[Your goal]: Return the material exactly as supplied, apart from the pictures, which are omitted.

___ Information supplied ___

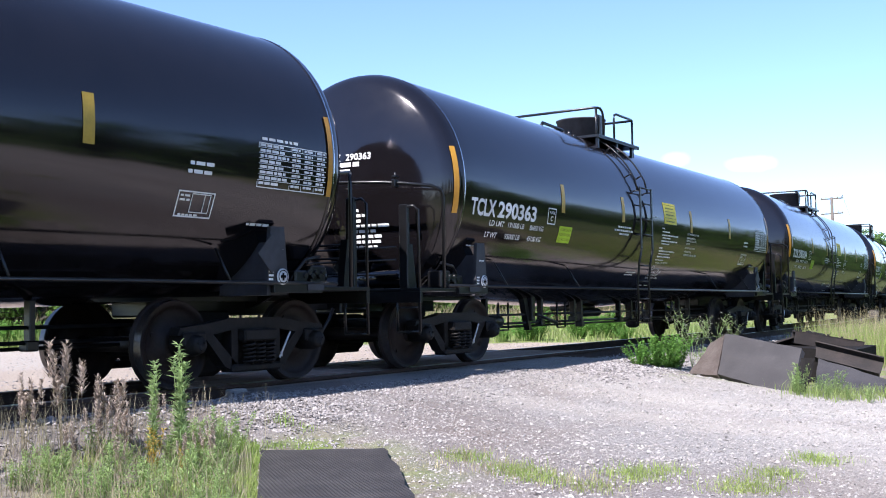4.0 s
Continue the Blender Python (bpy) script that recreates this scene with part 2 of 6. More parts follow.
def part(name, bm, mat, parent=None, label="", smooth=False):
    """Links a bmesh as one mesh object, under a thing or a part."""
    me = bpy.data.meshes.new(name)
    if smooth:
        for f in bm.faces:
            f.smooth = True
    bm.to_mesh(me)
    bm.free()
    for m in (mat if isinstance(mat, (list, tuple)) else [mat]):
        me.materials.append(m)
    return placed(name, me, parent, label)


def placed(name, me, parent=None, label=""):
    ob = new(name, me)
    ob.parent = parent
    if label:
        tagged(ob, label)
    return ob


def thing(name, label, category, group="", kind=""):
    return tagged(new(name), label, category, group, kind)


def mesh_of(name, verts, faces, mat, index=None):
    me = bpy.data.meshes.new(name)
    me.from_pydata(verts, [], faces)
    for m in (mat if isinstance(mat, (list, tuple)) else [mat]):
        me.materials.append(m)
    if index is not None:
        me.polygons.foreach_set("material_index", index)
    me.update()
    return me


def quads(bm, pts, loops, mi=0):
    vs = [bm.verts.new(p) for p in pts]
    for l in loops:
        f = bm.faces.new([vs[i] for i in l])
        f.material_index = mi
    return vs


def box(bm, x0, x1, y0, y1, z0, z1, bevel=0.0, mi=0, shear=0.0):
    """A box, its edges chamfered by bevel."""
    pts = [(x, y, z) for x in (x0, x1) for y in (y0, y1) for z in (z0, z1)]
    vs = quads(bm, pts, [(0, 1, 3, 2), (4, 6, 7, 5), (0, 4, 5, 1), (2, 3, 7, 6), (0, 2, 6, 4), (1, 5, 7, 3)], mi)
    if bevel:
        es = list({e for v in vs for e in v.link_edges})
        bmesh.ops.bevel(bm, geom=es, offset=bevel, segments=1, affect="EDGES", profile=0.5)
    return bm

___

[Problem solution]:
4.0 s
Continue the Blender Python (bpy) script that recreates this scene with part 2 of 6. More parts follow.
def part(name, bm, mat, parent=None, label="", smooth=False):
    """Links a bmesh as one mesh object, under a thing or a part."""
    me = bpy.data.meshes.new(name)
    if smooth:
        for f in bm.faces:
            f.smooth = True
    bm.to_mesh(me)
    bm.free()
    for m in (mat if isinstance(mat, (list, tuple)) else [mat]):
        me.materials.append(m)
    return placed(name, me, parent, label)


def placed(name, me, parent=None, label=""):
    ob = new(name, me)
    ob.parent = parent
    if label:
        tagged(ob, label)
    return ob


def thing(name, label, category, group="", kind=""):
    return tagged(new(name), label, category, group, kind)


def mesh_of(name, verts, faces, mat, index=None):
    me = bpy.data.meshes.new(name)
    me.from_pydata(verts, [], faces)
    for m in (mat if isinstance(mat, (list, tuple)) else [mat]):
        me.materials.append(m)
    if index is not None:
        me.polygons.foreach_set("material_index", index)
    me.update()
    return me


def quads(bm, pts, loops, mi=0):
    vs = [bm.verts.new(p) for p in pts]
    for l in loops:
        f = bm.faces.new([vs[i] for i in l])
        f.material_index = mi
    return vs


def box(bm, x0, x1, y0, y1, z0, z1, bevel=0.0, mi=0, shear=0.0):
    """A box, its edges chamfered by bevel."""
    pts = [(x, y, z) for x in (x0, x1) for y in (y0, y1) for z in (z0, z1)]
    vs = quads(bm, pts, [(0, 1, 3, 2), (4, 6, 7, 5), (0, 4, 5, 1), (2, 3, 7, 6), (0, 2, 6, 4), (1, 5, 7, 3)], mi)
    if bevel:
        es = list({e for v in vs for e in v.link_edges})
        bmesh.ops.bevel(bm, geom=es, offset=bevel, segments=1, affect="EDGES", profile=0.5)
    return bm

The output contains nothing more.